* **Goal**
Quote the whole listing word for word. Do not include the pictures.

* **Supplied material**
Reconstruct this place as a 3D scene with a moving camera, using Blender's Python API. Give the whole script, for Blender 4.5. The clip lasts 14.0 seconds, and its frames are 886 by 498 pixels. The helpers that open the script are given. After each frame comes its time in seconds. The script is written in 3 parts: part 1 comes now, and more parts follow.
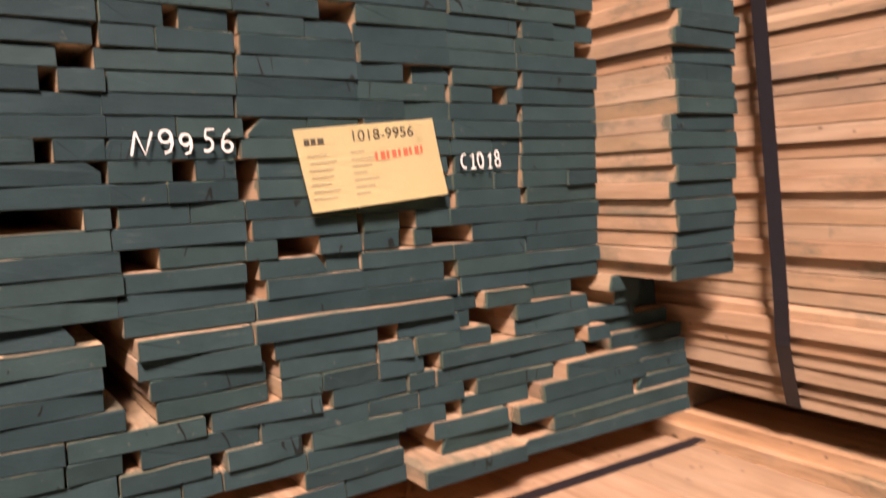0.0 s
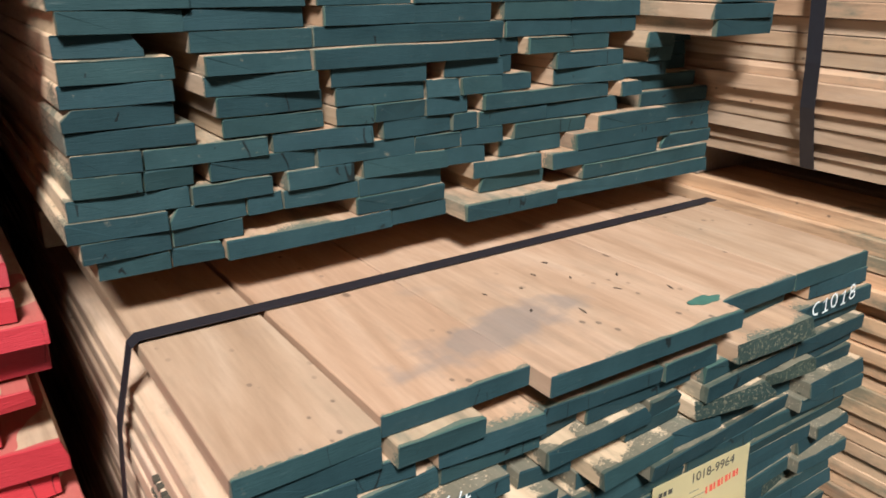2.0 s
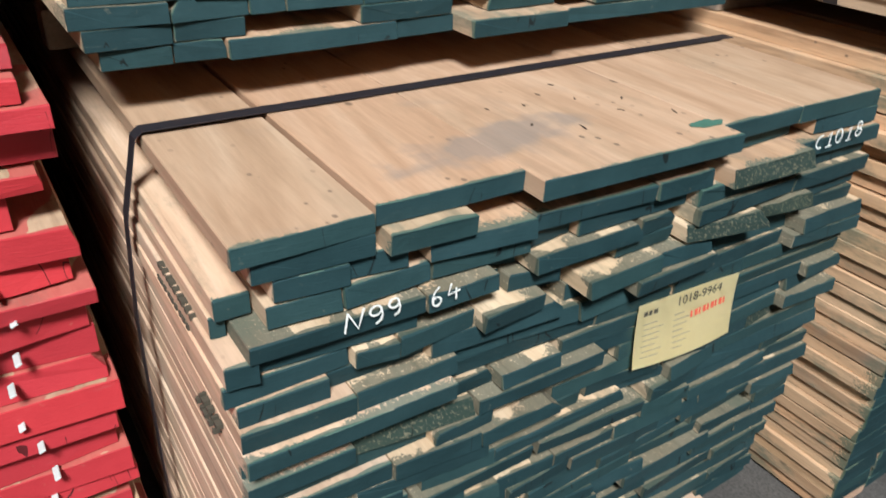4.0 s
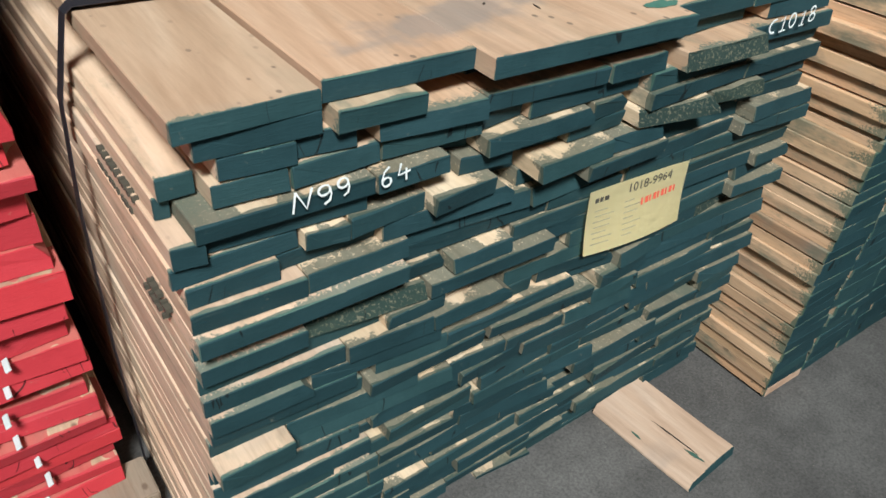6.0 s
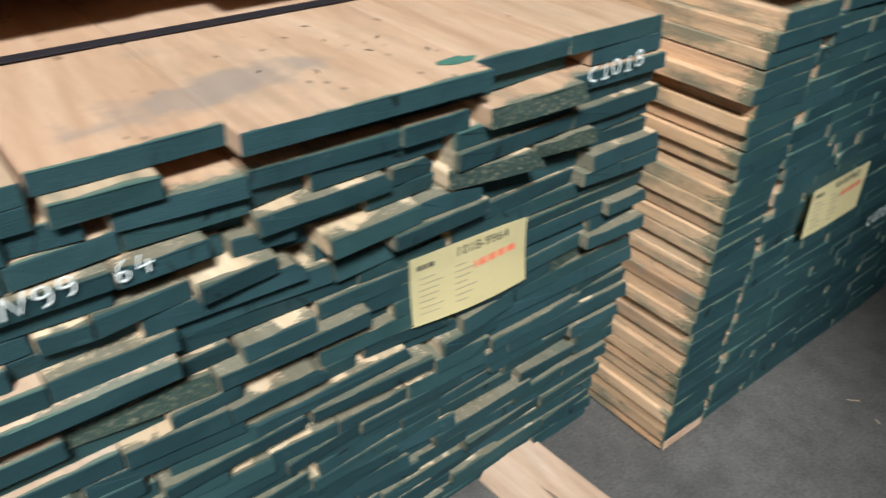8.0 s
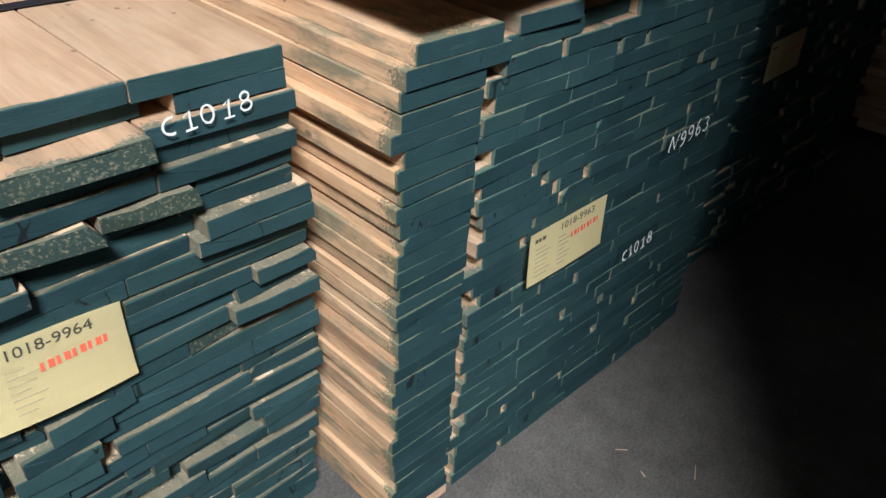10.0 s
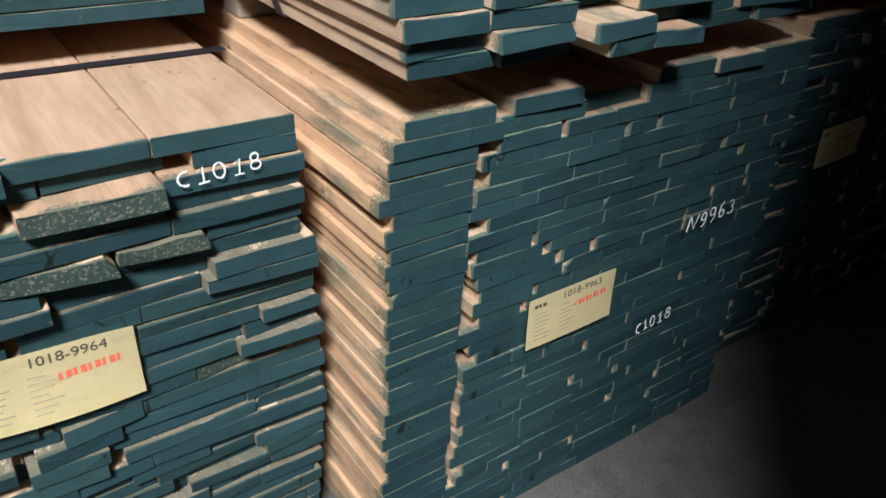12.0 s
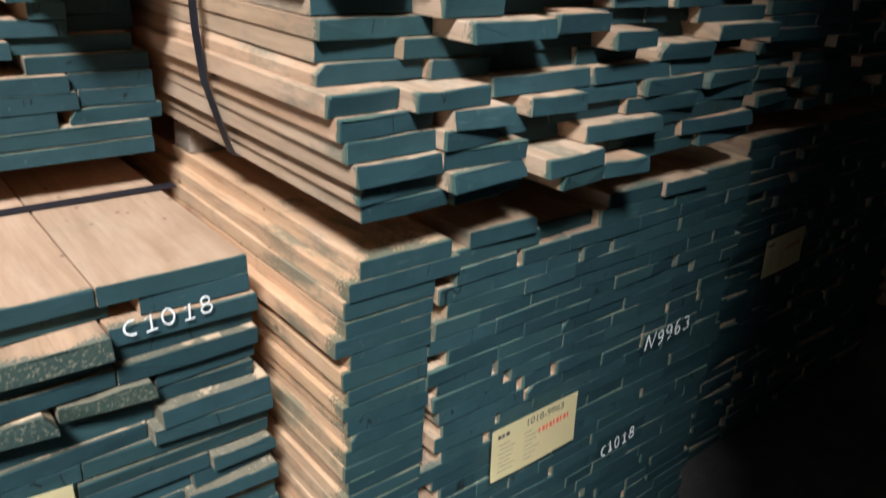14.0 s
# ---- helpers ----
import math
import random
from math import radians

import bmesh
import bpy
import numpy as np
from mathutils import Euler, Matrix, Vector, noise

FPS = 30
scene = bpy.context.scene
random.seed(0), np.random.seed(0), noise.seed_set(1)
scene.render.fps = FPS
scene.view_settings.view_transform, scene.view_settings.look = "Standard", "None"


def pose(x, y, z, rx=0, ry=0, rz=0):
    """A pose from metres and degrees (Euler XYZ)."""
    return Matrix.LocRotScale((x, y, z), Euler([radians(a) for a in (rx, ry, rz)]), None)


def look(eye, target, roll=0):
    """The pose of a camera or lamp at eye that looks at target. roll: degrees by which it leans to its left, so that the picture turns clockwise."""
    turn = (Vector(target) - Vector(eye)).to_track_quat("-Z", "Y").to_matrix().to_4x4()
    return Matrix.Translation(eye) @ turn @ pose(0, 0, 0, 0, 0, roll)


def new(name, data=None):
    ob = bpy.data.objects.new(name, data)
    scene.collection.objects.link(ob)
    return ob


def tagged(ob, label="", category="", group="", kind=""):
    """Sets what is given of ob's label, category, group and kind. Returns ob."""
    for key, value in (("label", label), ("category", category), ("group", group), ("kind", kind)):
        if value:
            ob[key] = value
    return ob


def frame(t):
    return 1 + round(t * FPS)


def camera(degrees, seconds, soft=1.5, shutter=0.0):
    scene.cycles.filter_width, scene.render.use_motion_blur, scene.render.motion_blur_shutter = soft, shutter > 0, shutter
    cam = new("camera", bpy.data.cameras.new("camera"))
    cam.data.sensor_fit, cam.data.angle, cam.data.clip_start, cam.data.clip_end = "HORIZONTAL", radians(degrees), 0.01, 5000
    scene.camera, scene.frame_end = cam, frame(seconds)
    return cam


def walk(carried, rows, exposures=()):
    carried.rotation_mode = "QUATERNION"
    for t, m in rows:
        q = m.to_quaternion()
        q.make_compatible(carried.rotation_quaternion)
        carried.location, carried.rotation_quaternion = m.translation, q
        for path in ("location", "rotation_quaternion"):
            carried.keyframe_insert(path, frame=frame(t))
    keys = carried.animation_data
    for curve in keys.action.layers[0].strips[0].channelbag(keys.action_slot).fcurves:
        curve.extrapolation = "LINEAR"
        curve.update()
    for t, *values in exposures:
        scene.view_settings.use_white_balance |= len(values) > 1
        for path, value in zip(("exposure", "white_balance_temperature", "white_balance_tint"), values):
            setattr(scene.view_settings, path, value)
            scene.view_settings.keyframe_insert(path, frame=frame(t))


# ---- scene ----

* **Full response**
Reconstruct this place as a 3D scene with a moving camera, using Blender's Python API. Give the whole script, for Blender 4.5. The clip lasts 14.0 seconds, and its frames are 886 by 498 pixels. The helpers that open the script are given. After each frame comes its time in seconds. The script is written in 3 parts: part 1 comes now, and more parts follow.
0.0 s
2.0 s
4.0 s
6.0 s
8.0 s
10.0 s
12.0 s
14.0 s
# ---- helpers ----
import math
import random
from math import radians

import bmesh
import bpy
import numpy as np
from mathutils import Euler, Matrix, Vector, noise

FPS = 30
scene = bpy.context.scene
random.seed(0), np.random.seed(0), noise.seed_set(1)
scene.render.fps = FPS
scene.view_settings.view_transform, scene.view_settings.look = "Standard", "None"


def pose(x, y, z, rx=0, ry=0, rz=0):
    """A pose from metres and degrees (Euler XYZ)."""
    return Matrix.LocRotScale((x, y, z), Euler([radians(a) for a in (rx, ry, rz)]), None)


def look(eye, target, roll=0):
    """The pose of a camera or lamp at eye that looks at target. roll: degrees by which it leans to its left, so that the picture turns clockwise."""
    turn = (Vector(target) - Vector(eye)).to_track_quat("-Z", "Y").to_matrix().to_4x4()
    return Matrix.Translation(eye) @ turn @ pose(0, 0, 0, 0, 0, roll)


def new(name, data=None):
    ob = bpy.data.objects.new(name, data)
    scene.collection.objects.link(ob)
    return ob


def tagged(ob, label="", category="", group="", kind=""):
    """Sets what is given of ob's label, category, group and kind. Returns ob."""
    for key, value in (("label", label), ("category", category), ("group", group), ("kind", kind)):
        if value:
            ob[key] = value
    return ob


def frame(t):
    return 1 + round(t * FPS)


def camera(degrees, seconds, soft=1.5, shutter=0.0):
    scene.cycles.filter_width, scene.render.use_motion_blur, scene.render.motion_blur_shutter = soft, shutter > 0, shutter
    cam = new("camera", bpy.data.cameras.new("camera"))
    cam.data.sensor_fit, cam.data.angle, cam.data.clip_start, cam.data.clip_end = "HORIZONTAL", radians(degrees), 0.01, 5000
    scene.camera, scene.frame_end = cam, frame(seconds)
    return cam


def walk(carried, rows, exposures=()):
    carried.rotation_mode = "QUATERNION"
    for t, m in rows:
        q = m.to_quaternion()
        q.make_compatible(carried.rotation_quaternion)
        carried.location, carried.rotation_quaternion = m.translation, q
        for path in ("location", "rotation_quaternion"):
            carried.keyframe_insert(path, frame=frame(t))
    keys = carried.animation_data
    for curve in keys.action.layers[0].strips[0].channelbag(keys.action_slot).fcurves:
        curve.extrapolation = "LINEAR"
        curve.update()
    for t, *values in exposures:
        scene.view_settings.use_white_balance |= len(values) > 1
        for path, value in zip(("exposure", "white_balance_temperature", "white_balance_tint"), values):
            setattr(scene.view_settings, path, value)
            scene.view_settings.keyframe_insert(path, frame=frame(t))


# ---- scene ----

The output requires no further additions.